Normally my goal as a tester is not to "break the product." My goal is to perform verification and validation on the product. My job isn't just to test, to verify that it does what it is supposed to do; an automation tool can be trained to do that. I must also determine if it's doing the right things in the right way.

Judging the merit of something must be accomplished by weighing its positive aspects against its negative aspects. When testers get too intent on finding bugs, they can lose track of how well the system works as a whole. They can lose sight of the goal of satisfying and delighting the customer. I have seen too many test efforts that found lots of bugs but never tested the real-life scenarios that mattered to the customers, where the testers didn't even know what those scenarios were.

I don't agree with the people who say that human testers will try to "not find bugs." Every tester I know loves to find bugs; we relish them. We show them off to each other: "Hey wanna see something really cool?

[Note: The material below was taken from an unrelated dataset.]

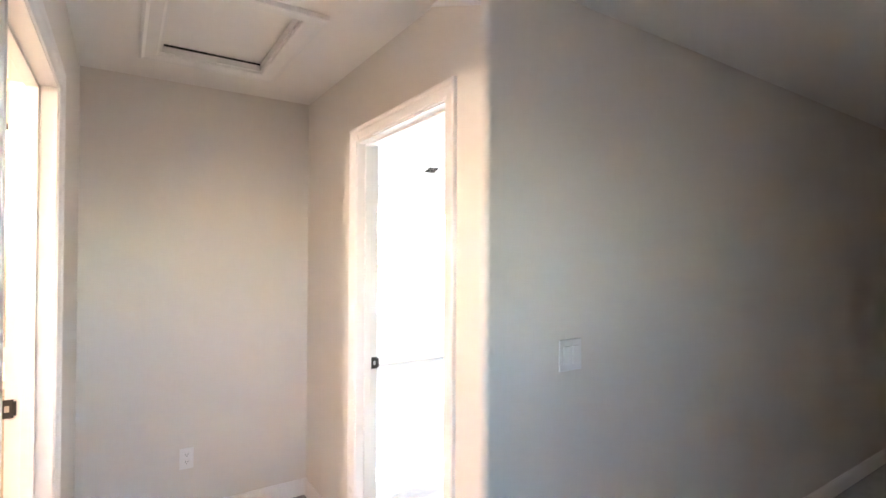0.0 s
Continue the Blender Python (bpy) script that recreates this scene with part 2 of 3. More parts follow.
# ---- plan ----
XW, XE, YS = -0.012, 4.285, -4.575    # bedroom: west, east and south walls; north wall y = 0
H, H_S = 2.44, 2.40                   # eaves, north and south
FLAT, SLOPE, SLOPE_S = 3.0, 0.37, 0.40      # vault: flat centre, north and south pitch
D1 = (-4.568, -3.775)                 # bedroom door
D2 = (-2.038, -1.247)                  # closet door
HEAD, HEAD_2 = 2.052, 2.064
WX0, WX1, WZ0, WZ1 = 1.775, 3.522, 0.668, 2.14
HW, HN = -1.285, -2.995               # hall: west and north walls
CORNER = -4.797
HS, HE = -6.85, 5.2                    # hall: south wall, east end
BD = (-4.87, -3.975)                  # bathroom door

# floor
floor = structure("floor", boxes((-3.3, 5.4, -5.22, 0.0, -0.12, 0.0), (HW - 0.12, 5.4, -7.6, -5.22, -0.12, 0.0)), M_CARPET, "grey-blue cut-pile carpet with vacuum marks", "floor")

# north wall with the window opening
structure("wall_north", boxes((-3.3, WX0, 0.0, 0.16, 0, 3.2), (WX1, 5.4, 0.0, 0.16, 0, 3.2), (WX0, WX1, 0.0, 0.16, 0, WZ0), (WX0, WX1, 0.0, 0.16, WZ1, 3.2)),
          M_BLUE, "pale blue painted wall round the window", "wall")
structure("wall_east", boxes((XE, XE + 0.14, YS - 0.1, 0.0, 0, 3.2)), M_BLUE, "pale blue painted gable wall", "wall")
structure("wall_south", boxes((XW, XE, YS - 0.11, YS, 0, 3.2)), M_BLUE, "pale blue painted wall behind the open door", "wall")

# west wall of the bedroom, its room side pale blue and its hall side greige
def west_rows(x0, x1, y_end):
    return ((x0, x1, y_end, y_end + 0.004, 0, 3.2), (x0, x1, y_end + 0.004, D1[1] + 0.02, HEAD + 0.02, 3.2), (x0, x1, D1[1] + 0.02, D2[0] - 0.02, 0, 3.2),
            (x0, x1, D2[0] - 0.02, D2[1] + 0.02, HEAD_2 + 0.02, 3.2), (x0, x1, D2[1] + 0.02, 0.0, 0, 3.2))
structure("wall_west", boxes(*west_rows(-0.06, XW, YS)), M_BLUE, "pale blue painted wall with two doorways", "wall")
bm = boxes(*west_rows(-0.12, -0.06, YS)[:3])
structure("wall_hall_door", bm, M_GREIGE, "greige painted hall wall beside the bedroom door", "wall")
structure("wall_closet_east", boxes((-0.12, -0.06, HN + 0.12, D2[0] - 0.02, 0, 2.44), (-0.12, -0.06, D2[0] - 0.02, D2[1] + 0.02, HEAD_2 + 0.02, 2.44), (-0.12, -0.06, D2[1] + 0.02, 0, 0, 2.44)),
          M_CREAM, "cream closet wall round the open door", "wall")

# wall with the switch: bullnose outer corner
bm = bmesh.new()
R = 0.03
outline = [(-0.12, YS + 0.0), (-0.12, CORNER + R)]
outline += [(-0.12 + R - R * math.cos(a), CORNER + R - R * math.sin(a)) for a in [radians(15 * k) for k in range(1, 6)]]
outline += [(-0.12 + R, CORNER), (HE, CORNER), (HE, YS - 0.11), (XW, YS - 0.11), (XW, YS)]
lo = [bm.verts.new((x, y, 0)) for x, y in outline]
hi = [bm.verts.new((x, y, 3.2)) for x, y in outline]
for i in range(len(lo)):
    j = (i + 1) % len(lo)
    bm.faces.new((lo[i], lo[j], hi[j], hi[i]))
bm.faces.new(lo)
bm.faces.new(hi)
structure("wall_hall_north", bm, M_GREIGE, "greige painted hall wall with a rounded outer corner", "wall", 40)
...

I can make the display monitor turn into lots of little flashing squares!" The real issue is how we handle the communications about those bugs between testers and developers and between developers and testers.

The adversarial approach that promotes aggressive behavior does not provide satisfactory results in today's mixed male, female, and multicultural work place. A team approach does provide good results while maintaining good morale in the workplace. After all, we are all on the same team; our real adversaries are the bugs.

Persuasion is an art. One of the chief tools of persuasion is argument. The word argument has a negative connotation, being linked to confrontation and adversarial situations, but it is part of the definition of the word validation. The answer to the question "Does the product do the right thing?" requires subjective judgment. Persuasion will be accomplished by argument. The quality of the tester's argument is determined by how successful it is in convincing others of its merit. The best case or most convincing argument is made through objective measurements, but measurements alone are not always sufficient to make a successful argument.